In consideration of the above findings, the step sequence of the individual successive activities (action plan) is to be worked out; the licensing authority is to be involved. By type (pressurized or boiling water reactor), the sequences differ greatly due to the construction method, but even within the two types there are variations from plant to plant.

Removal of Nuclear Power Plants - An Outlook

The dismantling of nuclear power plants has the potential to develop into a noteworthy business field not only in Germany, but also in Europe and worldwide. The personnel requirement until 2025 is estimated at two thousand specialists throughout Europe - not a lot, but in the decades thereafter with an increasing tendency due to the growing number of dismantling projects. In addition, there is a residual team of considerable size per project. It must also be taken into account that these personnel are also highly qualified for the demolition of other types of power plants. Whoever is first on the home market also has good cards internationally.

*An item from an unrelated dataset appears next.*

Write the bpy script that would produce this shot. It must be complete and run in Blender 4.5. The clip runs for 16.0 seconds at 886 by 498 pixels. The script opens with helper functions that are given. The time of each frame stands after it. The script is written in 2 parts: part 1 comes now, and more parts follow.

The specialist knowledge required in the coming decades for the nuclear dismantling portion must be taught in theory and practice; as a rule, this is based on nuclear engineering courses of study. In Germany, the Karlsruhe Institute of Technology (KIT) has founded a competence center "Decommissioning of NPPs"; the central topics being developed at some institutes or chairs include theoretical as well as practical knowledge, for example, about new demolition techniques, radiological determination/removal of contamination on components, and radiation protection measures; this approach has already and will continue to have an impact on other courses. A European Decommissioning Academy (EDA) is also being established in Europe, with a degree program at technical universities providing theoretical and practical training.